Getting behind the wheel on Uber’s self driving cars

Anika Garg, Features Editor

Companies in the automotive industry have been racing to build self-driving cars.

Earlier in August, Uber launched a fleet of autonomous Ford Fusions in Pittsburg for testing. So far no major accidents have been reported, but the testing field is very limited, and human intervention is required in many situations, such as bad weather.

“Even when these technology issues get fixed, we believe ridesharing will be a mix — with services provided by both drivers and self-driving Uber cars. This is because of the limits of self-driving software and the skyrocketing demand for better transportation which people-powered transport is uniquely able to solve,” said Anthony Levandowski founder of Otto and Vice President of Self-Driving Technology in Uber.

To distribute driverless cars, customers request a car the usual way, with the Uber app, and then are matched up at random  with a driverless car. These rides are free for now, and experts predict that in the long run, these cars will significantly decrease the per-mile cost of driving.

Recently, Uber has expanded its car testing to San Francisco. A handful of cars equipped with advanced driver safety and self-driving technology are now being tested in the Bay Area, an Uber spokesperson told TechCrunch.

Unlike Google and Tesla, Uber will not manufacture their own autonomous cars. Instead, it is partnering with car manufacturers, starting with Volvo. It has also acquired Otto, a small driverless truck startup which has technology that will help improve Uber car capabilities.

However, Uber still has a lot of competition in the industry.
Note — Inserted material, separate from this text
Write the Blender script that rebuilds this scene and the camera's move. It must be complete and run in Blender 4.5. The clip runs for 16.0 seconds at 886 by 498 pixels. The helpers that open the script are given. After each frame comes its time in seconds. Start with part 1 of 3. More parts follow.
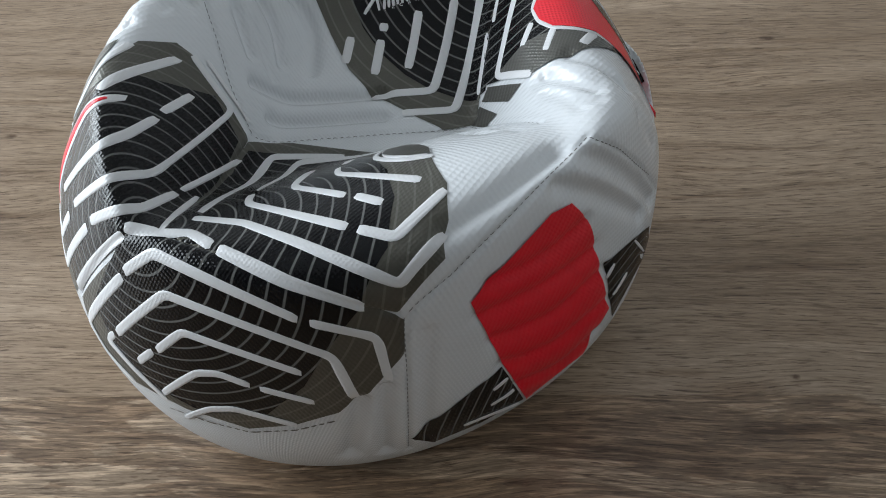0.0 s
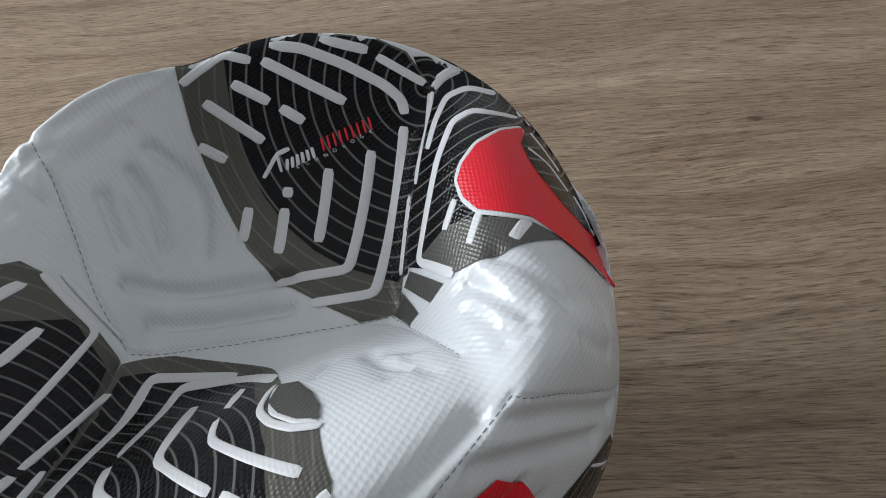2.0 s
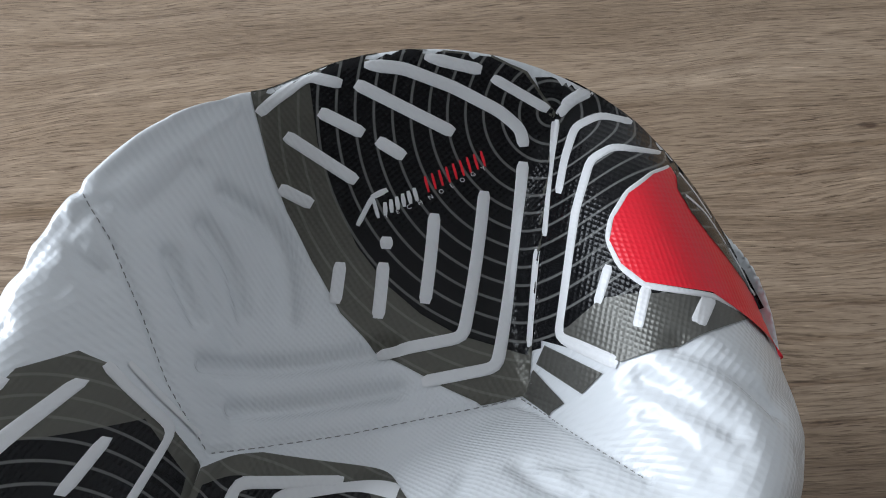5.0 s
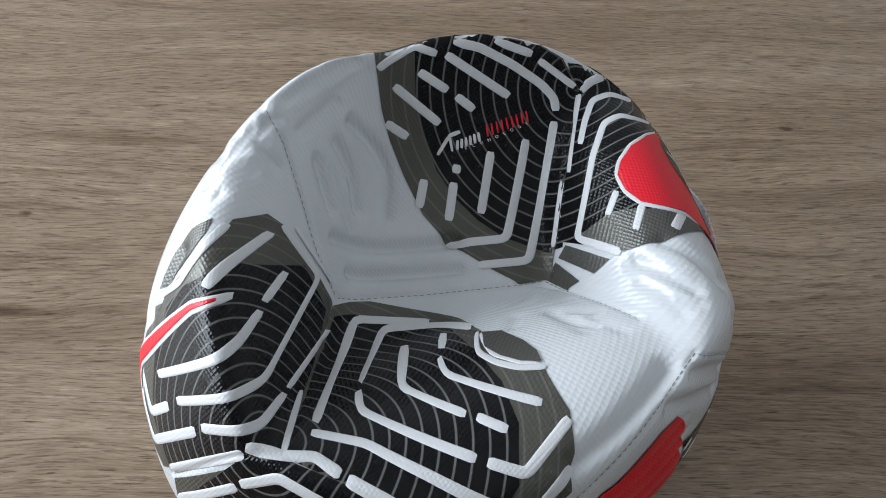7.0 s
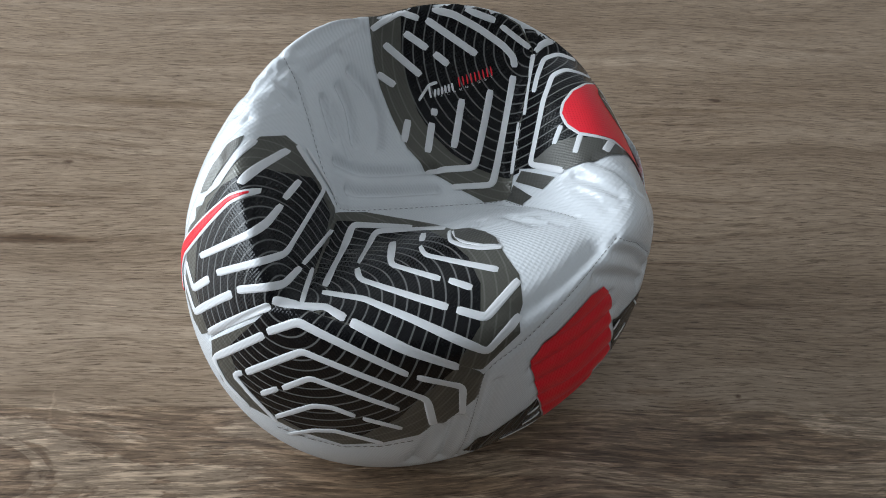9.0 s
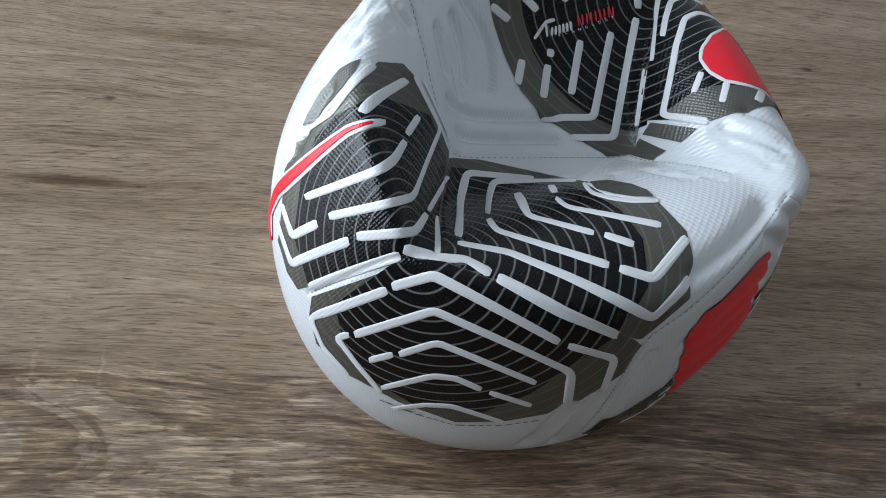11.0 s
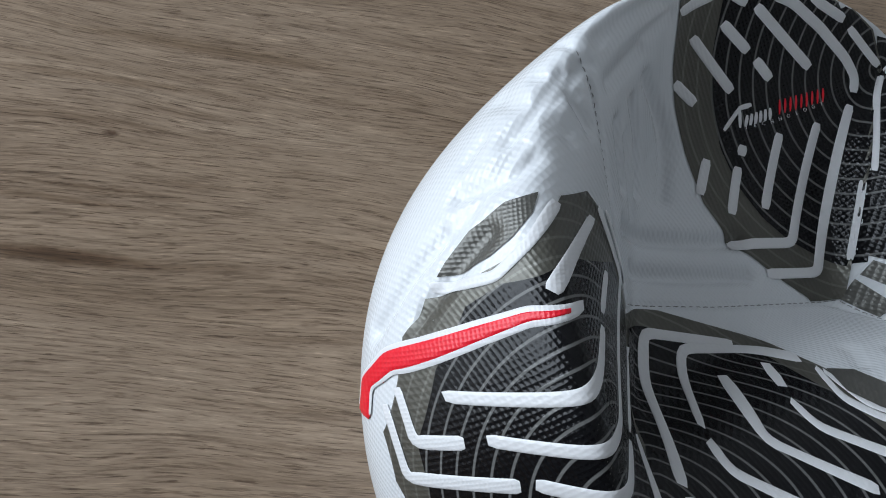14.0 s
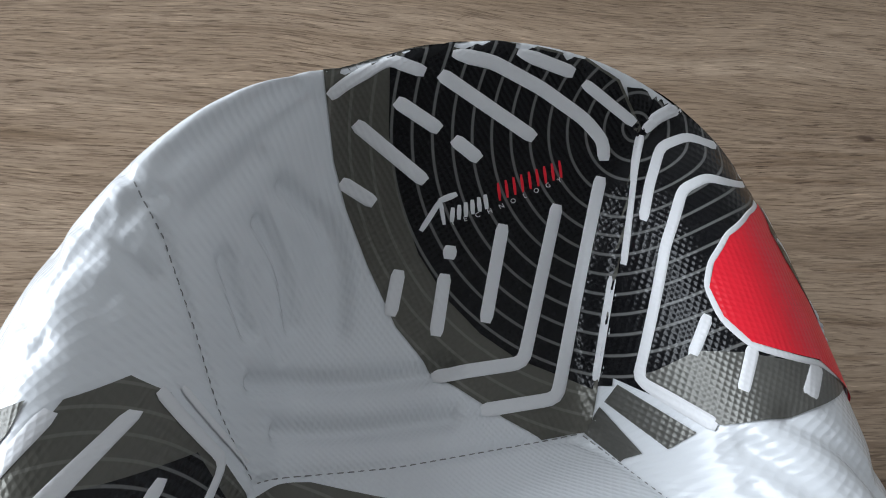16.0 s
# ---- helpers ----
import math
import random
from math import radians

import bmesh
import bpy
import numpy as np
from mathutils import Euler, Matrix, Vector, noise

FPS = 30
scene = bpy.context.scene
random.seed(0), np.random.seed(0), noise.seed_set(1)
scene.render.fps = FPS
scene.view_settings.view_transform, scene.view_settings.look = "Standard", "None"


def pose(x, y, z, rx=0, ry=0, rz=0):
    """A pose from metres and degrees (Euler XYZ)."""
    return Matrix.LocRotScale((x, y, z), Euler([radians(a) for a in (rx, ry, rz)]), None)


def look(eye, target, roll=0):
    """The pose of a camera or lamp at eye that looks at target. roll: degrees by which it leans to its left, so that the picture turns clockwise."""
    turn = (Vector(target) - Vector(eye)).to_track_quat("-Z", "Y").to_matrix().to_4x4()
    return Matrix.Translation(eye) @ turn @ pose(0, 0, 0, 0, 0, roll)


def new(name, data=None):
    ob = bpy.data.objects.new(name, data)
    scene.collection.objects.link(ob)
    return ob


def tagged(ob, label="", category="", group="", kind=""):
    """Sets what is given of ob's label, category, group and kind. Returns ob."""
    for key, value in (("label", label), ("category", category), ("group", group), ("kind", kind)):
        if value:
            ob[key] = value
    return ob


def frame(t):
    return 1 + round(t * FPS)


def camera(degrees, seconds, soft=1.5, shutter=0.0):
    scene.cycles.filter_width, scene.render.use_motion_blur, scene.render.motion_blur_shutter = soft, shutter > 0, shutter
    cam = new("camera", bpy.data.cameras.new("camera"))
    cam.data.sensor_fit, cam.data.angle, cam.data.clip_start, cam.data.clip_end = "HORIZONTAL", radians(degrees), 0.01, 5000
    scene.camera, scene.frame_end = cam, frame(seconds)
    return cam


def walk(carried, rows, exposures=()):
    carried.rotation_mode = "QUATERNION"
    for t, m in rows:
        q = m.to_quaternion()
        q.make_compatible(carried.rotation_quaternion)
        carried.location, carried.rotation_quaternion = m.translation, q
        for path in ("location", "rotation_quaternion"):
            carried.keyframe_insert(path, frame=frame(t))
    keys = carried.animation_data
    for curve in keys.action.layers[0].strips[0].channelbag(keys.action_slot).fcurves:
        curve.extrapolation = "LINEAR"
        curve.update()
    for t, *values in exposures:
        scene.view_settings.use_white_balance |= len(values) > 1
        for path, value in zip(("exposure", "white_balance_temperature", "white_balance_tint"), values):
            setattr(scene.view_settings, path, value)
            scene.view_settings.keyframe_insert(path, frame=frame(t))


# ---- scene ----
cam = camera(52.94, 16.0, soft=1.0)
PATH = [
    (0, 0.0476, -0.2246, 0.2867, 40.65, 2.52, 1.32),
    (0.5, 0.0526, -0.2038, 0.2851, 40.40, 3.00, 1.33),
    (1, 0.0590, -0.1814, 0.2886, 40.00, 3.34, 0.92),
    (1.5, 0.0661, -0.1564, 0.2922, 39.50, 4.18, 0.34),
    (2, 0.0763, -0.1350, 0.2916, 38.58, 5.27, -0.47),
    (2.5, 0.0904, -0.1182, 0.2859, 37.68, 6.68, -1.32),
    (3, 0.0967, -0.1037, 0.2739, 36.81, 7.39, -2.32),
    (3.5, 0.0897, -0.0881, 0.2651, 36.09, 7.35, -2.98),
    (4, 0.0741, -0.0795, 0.2658, 35.88, 6.63, -2.92),
    (4.5, 0.0566, -0.0793, 0.2695, 35.84, 5.33, -2.38),
    (5, 0.0352, -0.0835, 0.2761, 35.56, 4.12, -1.45),
    (7.5, -0.0116, -0.1958, 0.3625, 35.46, -3.77, -1.07),
    (8, -0.0114, -0.2261, 0.3785, 36.02, -3.86, -1.50),
    (10.5, -0.0415, -0.2442, 0.3584, 37.15, -5.46, -1.37),
    (11, -0.0701, -0.2224, 0.3262, 36.26, -7.43, -1.23),
    (11.5, -0.0926, -0.1976, 0.3021, 35.33, -9.48, -1.01),
    (12, -0.1124, -0.1770, 0.2863, 34.46, -11.28, -0.77),
    (12.5, -0.1273, -0.1599, 0.2753, 33.66, -12.75, -0.45),
    (13, -0.1296, -0.1425, 0.2727, 32.92, -13.50, -0.17),
    (13.5, -0.1287, -0.1255, 0.2704, 32.35, -13.37, -0.08),
    (14, -0.1218, -0.1109, 0.2752, 31.86, -12.46, -0.16),
    (14.5, -0.1020, -0.0971, 0.2856, 31.51, -10.80, -0.23),
    (15, -0.0649, -0.0767, 0.2832, 30.24, -9.15, -0.01),
    (15.5, -0.0322, -0.0599, 0.2774, 29.75, -7.75, -0.62),
    (16, -0.0139, -0.0486, 0.2723, 29.35, -6.44, -1.26),
]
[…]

Alphabet, a Google-based car company, has been working on autonomous car technology for more  than seven years now. It recently hit the milestone of having driven a total of two million miles on public roads.

“That’s a collective 300 years of driving,” an Alphabet spokeswoman said, “during which the cars have navigated hundreds of millions of interactions with vehicles, pedestrians, and cyclists.”

Google has made many advancements since it began the testing. The technology can now recognize pedestrians and cyclists, detect hundreds of objects simultaneously and even read hand gestures.

Lyft, Uber’s long-standing ridesharing rival, will be testing Chevrolet Bolt self-driving taxis early next year. The plan was hatched when General Motors Co. invested $500 million in Lyft to develop these electric cars.

Ethics is a major issue of self-driving cars. These vehicles are essentially programmed to kill, since in an accident they have to decide who is harmed — the passenger or people in other cars. “One of the questions that comes up in class discussions is whether, as a driver, you should be able to program a degree of selfishness, making the car save the driver and passengers rather than people outside the car,” said Ken Shotts, a professor of political economics at Stanford

Overall, the industry will only continue to grow and benefit society. Researchers have shown that computerized drivers may reduce  the amount of lives lost in traffic accidents, which kill 1.3 million people per year. They may also free up the 20 percent more space in cities that are currently used to park the billions of cars in the world, and save trillions of dollars each year by cutting congestion.